As we’ve likely all heard by now, standard time is almost over. The U.S. Senate passed a bill last March in an effort to instate daylight saving time (hot) as the nation’s new standard which would effectively end standard time (not).
First things first; let’s clarify some things. Standard time is the portion of the year from November to March when Americans “fall back” an hour as we set our clocks back. In March, we “spring forward” an hour and begin daylight saving time.
The adorably named Sunshine Protection Act of 2021 would end this tradition. The bill passed in the Senate by a unanimous vote, but it has yet to convince House members of its merits as it has since stalled on the House floor. Before the bill can take any real effect, it needs to pass the House before being sent to President Joe Biden to sign.
So as we wait on the outcome of this momentous and totally critical use of Congress’ time, I’ve been contending with my feelings about the potential end of time as we know it.
On the one hand, the biannual shift in our clocks provides me with a moment of bliss in the fall when I wake to see I have one more hour of precious, scarce sleep left; but by 4:30 p.m., glancing out a window and into a sea of darkness, what little appreciation I had for my one extra hour of shuteye is quickly lost.
I always felt it was ridiculous that daylight saving time ended in the winter, the coldest and darkest time of the year. It seems almost punitive to force the nation to double up on its intake of darkness during the dreariest months. I mean if bears can practice their self-care routine of hibernation during the winter, then why can’t we lend ourselves the same grace?
There is a long, drawn-out history of daylight saving politics that does explain the reasoning for this cruel time setup, but frankly, they’re too long and boring to include here. All that’s really necessary to know is that standard time was officially implemented in 1883 across the nation and has remained a pain ever since. In 1918, the Standard Time Act was passed, which introduced the six-month handoff to daylight saving time to give Americans longer days in an attempt to conserve energy resources such as fuel during World War I.
When comparing standard time to daylight saving time, the loser seems obvious. Standard time is as dull as her name suggests. Standard time means no more afternoon solo hikes, walking home from class in the dark and reverting to my reptilian ways to find a warm rock to lay on whenever possible.
However, as much as I love to hate on standard time, there is one moment in the thrilling saga of U.S. time and date configuration that is important to discuss: when we tried permanent daylight saving time and everybody hated it.
During the national gas crisis in the mid 1970s, President Nixon signed into law the Emergency Daylight Savings Time Energy Conservation Act in an attempt to maximize sunlight and lower fuel usage by making daylight saving time permanent. For the first few months, polls reported that the majority of Americans supported the switch, but once those suffocatingly short winter days rolled around, thrusting some states in darkness until 9 am, the crowd lost their enthusiasm.
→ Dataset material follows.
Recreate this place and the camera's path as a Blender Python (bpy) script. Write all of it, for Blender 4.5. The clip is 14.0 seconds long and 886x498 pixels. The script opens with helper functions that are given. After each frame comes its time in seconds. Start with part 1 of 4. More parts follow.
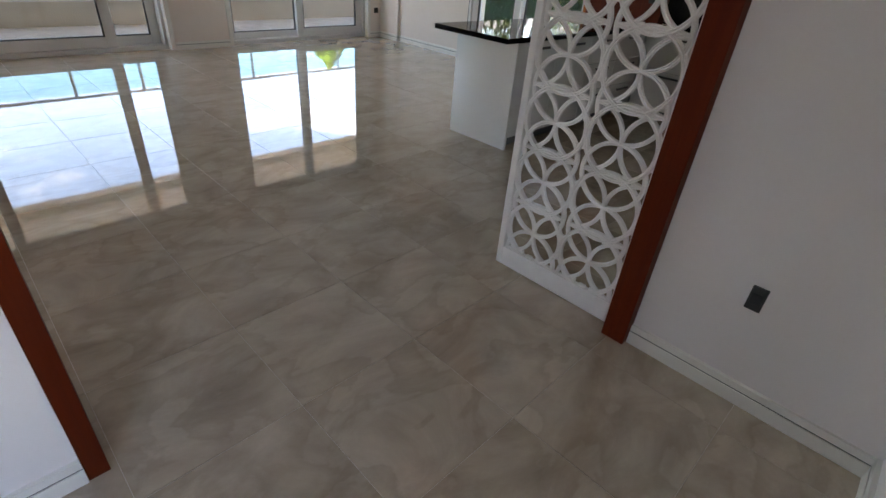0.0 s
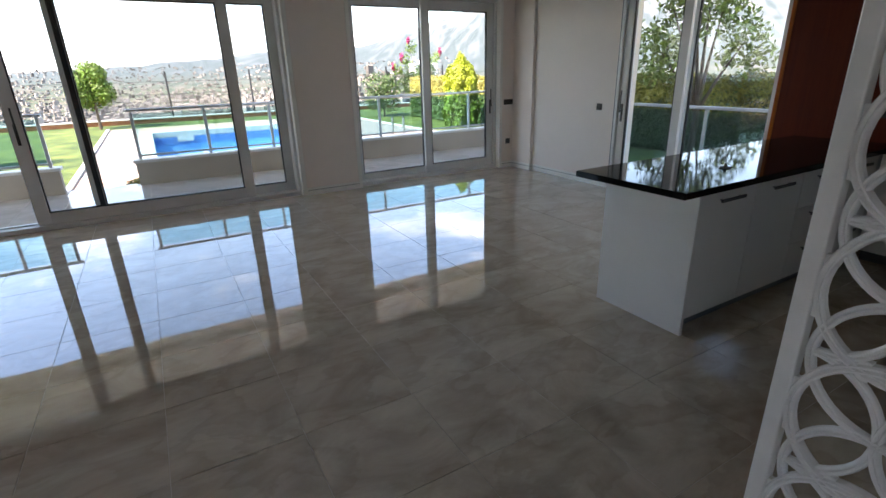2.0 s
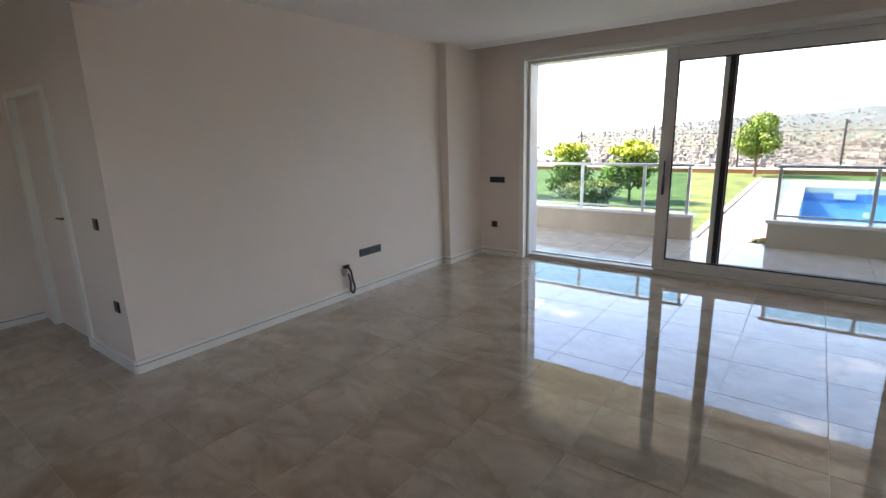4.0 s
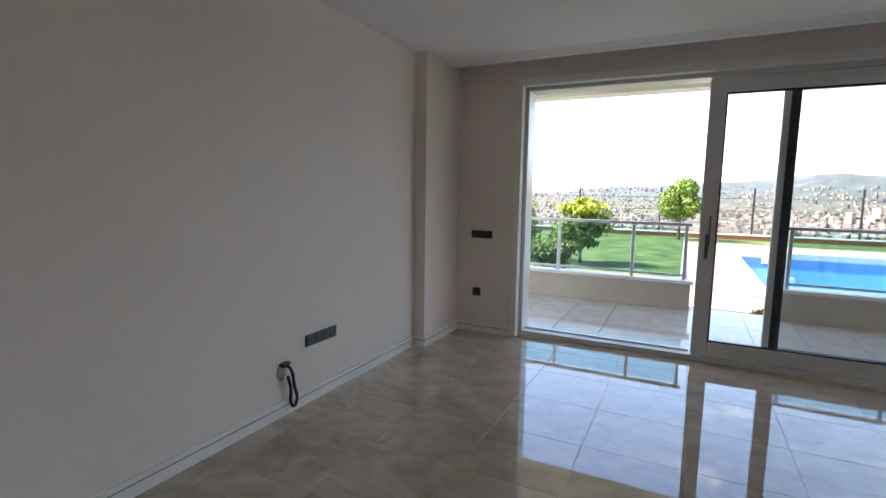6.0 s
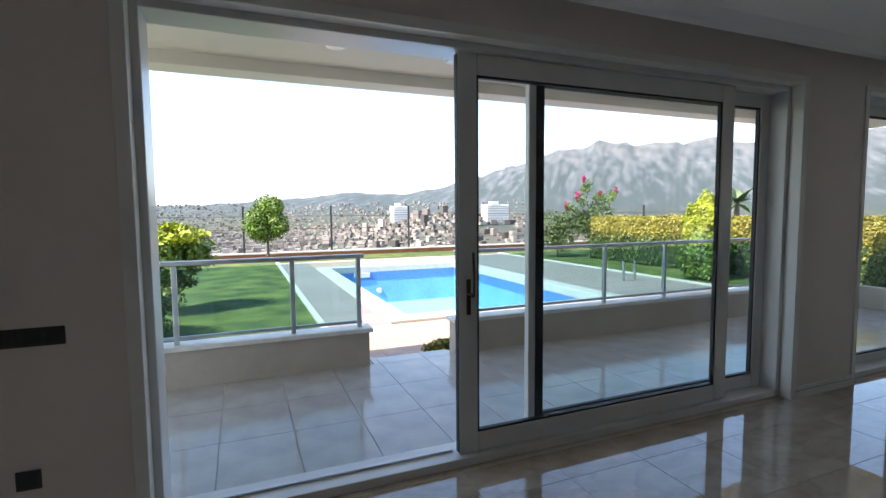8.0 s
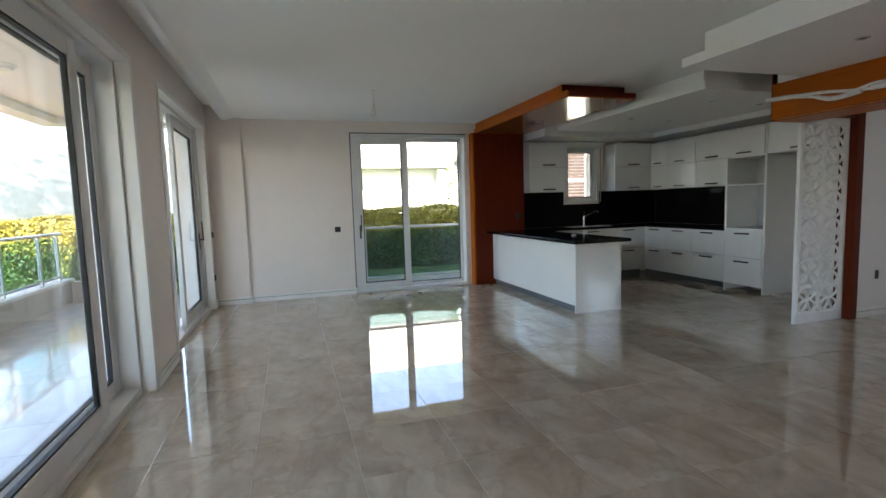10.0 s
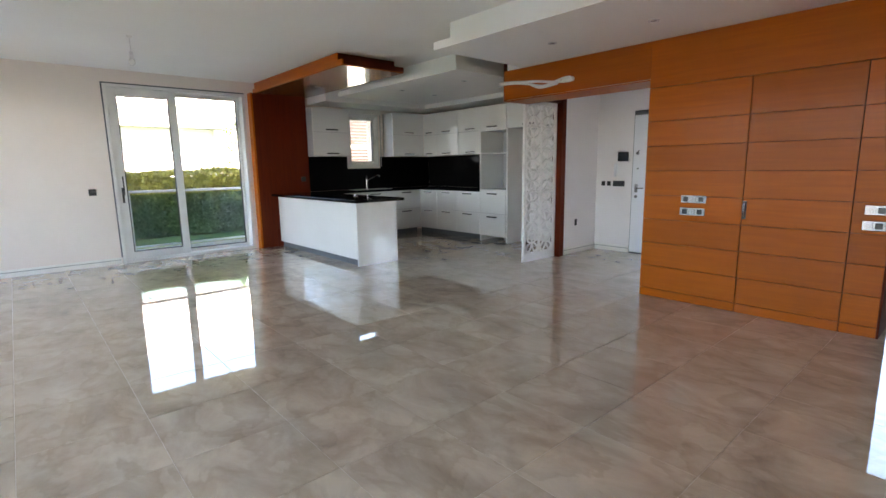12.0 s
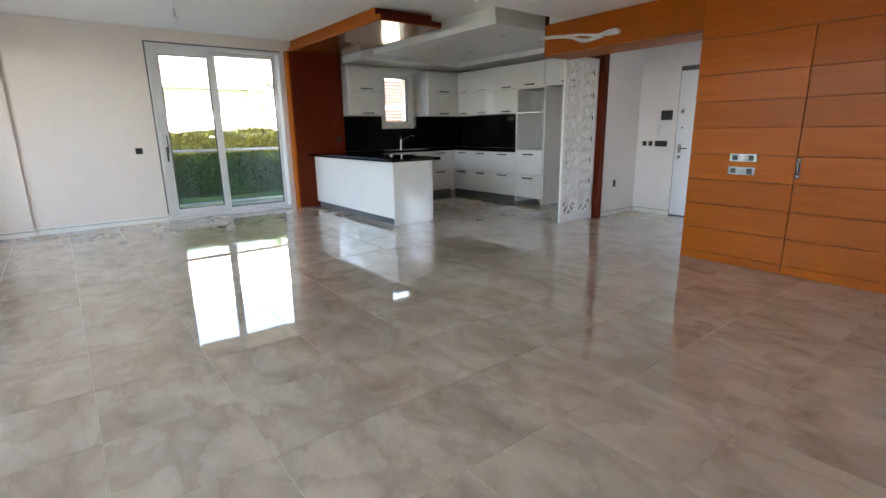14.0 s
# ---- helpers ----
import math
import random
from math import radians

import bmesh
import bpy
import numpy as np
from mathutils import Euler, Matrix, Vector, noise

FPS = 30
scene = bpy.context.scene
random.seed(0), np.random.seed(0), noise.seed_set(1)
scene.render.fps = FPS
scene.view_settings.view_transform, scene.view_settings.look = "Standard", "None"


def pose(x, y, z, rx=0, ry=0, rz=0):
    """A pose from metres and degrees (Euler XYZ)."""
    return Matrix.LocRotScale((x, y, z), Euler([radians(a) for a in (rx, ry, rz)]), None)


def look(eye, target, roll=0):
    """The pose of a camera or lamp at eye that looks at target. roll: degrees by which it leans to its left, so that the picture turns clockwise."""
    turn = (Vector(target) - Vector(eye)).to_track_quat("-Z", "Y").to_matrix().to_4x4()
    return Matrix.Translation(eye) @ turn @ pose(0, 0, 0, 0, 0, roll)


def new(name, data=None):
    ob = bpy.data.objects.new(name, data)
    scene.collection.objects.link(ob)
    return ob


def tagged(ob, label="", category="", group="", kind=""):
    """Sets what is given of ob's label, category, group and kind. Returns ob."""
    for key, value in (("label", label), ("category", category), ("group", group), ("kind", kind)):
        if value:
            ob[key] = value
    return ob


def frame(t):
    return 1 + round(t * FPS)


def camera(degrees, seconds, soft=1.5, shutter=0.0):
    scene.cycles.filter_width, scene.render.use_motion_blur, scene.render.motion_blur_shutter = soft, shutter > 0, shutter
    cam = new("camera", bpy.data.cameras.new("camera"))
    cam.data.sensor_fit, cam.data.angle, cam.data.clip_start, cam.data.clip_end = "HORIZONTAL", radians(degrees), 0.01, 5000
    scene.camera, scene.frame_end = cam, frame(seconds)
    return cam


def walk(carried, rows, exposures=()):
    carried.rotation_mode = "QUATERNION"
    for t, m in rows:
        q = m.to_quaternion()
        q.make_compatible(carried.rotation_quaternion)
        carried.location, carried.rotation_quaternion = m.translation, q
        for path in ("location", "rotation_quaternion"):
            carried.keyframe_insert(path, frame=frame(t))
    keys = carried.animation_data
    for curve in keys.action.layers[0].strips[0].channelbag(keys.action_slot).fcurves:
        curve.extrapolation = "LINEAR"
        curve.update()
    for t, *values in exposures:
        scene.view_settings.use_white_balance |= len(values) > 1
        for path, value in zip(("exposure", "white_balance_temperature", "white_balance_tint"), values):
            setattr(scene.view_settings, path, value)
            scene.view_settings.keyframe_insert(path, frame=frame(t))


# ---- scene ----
cam = camera(84.5, 14.0)
PATH = [
    (0, (0.158, 0.637, 1.481), (1.407, 1.792, 0.429), 5.1),
    (0.5, (0.225, 0.726, 1.501), (1.566, 1.79, 0.468), 3.2),
    (1, (0.37, 0.985, 1.549), (1.723, 2.109, 0.597), 1.2),
    (1.5, (0.682, 1.23, 1.547), (1.934, 2.554, 0.724), -0.6),
    (2, (0.95, 1.543, 1.57), (1.881, 3.175, 0.883), -1.6),
    (2.5, (1.116, 1.793, 1.621), (1.571, 3.645, 1.019), -1.9),
    (3, (1.149, 2.029, 1.643), (1.045, 3.954, 1.109), -1.8),
    (3.5, (1.08, 2.207, 1.664), (0.35, 4.008, 1.188), -1.5),
    (4, (1.056, 2.386, 1.665), (-0.124, 3.936, 1.212), -1.6),
    (4.2, (1.036, 2.465, 1.652), (-0.286, 3.9, 1.214), -1.5),
    (6.3, (-0.633, 3.712, 1.487), (-1.389, 5.553, 1.288), 0.8),
    (6.5, (-0.7, 3.949, 1.537), (-1.363, 5.826, 1.346), 0.5),
    (7, (-1.063, 4.537, 1.535), (-1.423, 6.497, 1.365), 0.2),
    (7.5, (-1.399, 5.101, 1.543), (-1.265, 7.091, 1.395), -0.1),
    (8, (-1.563, 5.661, 1.57), (-0.803, 7.505, 1.418), -0.5),
    (8.5, (-1.623, 6.184, 1.581), (-0.265, 7.64, 1.399), -0.9),
    (9, (-1.618, 6.747, 1.501), (0.236, 7.469, 1.294), -0.6),
    (9.2, (-1.607, 6.86, 1.485), (0.344, 7.249, 1.279), -1.2),
    (11.3, (-2.129, 7.229, 1.339), (-0.562, 6.001, 1.142), -0.6),
    (11.5, (-2.174, 7.239, 1.345), (-0.644, 5.972, 1.113), -0.7),
    (12, (-2.228, 7.225, 1.346), (-0.743, 5.928, 1.012), -0.9),
    (12.5, (-2.19, 7.315, 1.272), (-0.716, 6.018, 0.894), -0.7),
    (13, (-2.208, 7.302, 1.294), (-0.701, 6.06, 0.863), -0.9),
    (13.5, (-2.202, 7.323, 1.31), (-0.677, 6.116, 0.847), -0.9),
    (14, (-2.199, 7.328, 1.293), (-0.661, 6.141, 0.818), -0.9),
]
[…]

The National Opinion Research Center of the University of Chicago conducted polls in 1973, revealing that support for the switch among Americans dropped 37% from November to February as the full consequences of a late sunrise took effect.
By September of 1974, a mere 10 months later, Congress passed another measure that reverted the nation back to standard time right before winter. The voice of Americans had been heard by Congress: they decided that standard time was indeed “hot” and daylight saving time was totally not.
So what gives? Why does Congress think this failed experiment from 50 years ago will be any more popular in 2023, when Americans are surely more understanding and adaptable?
Who knows? Well, Congress probably. I don’t know, I didn’t ask them. The only thing I am certain of is that I am uncertain about my feelings toward a permanent daylight saving time. I am partial to the idea of later winter sunsets, but I also know that if my 8 a.m. class is beginning when the sun hasn’t even risen yet, I simply will not be in attendance.
As we are ushered into a new year and a potential new chapter of American time configuration, let’s hope that our congressional representatives are particularly prudent and timely (sorry, bad pun) in carrying out the end of time as we know it.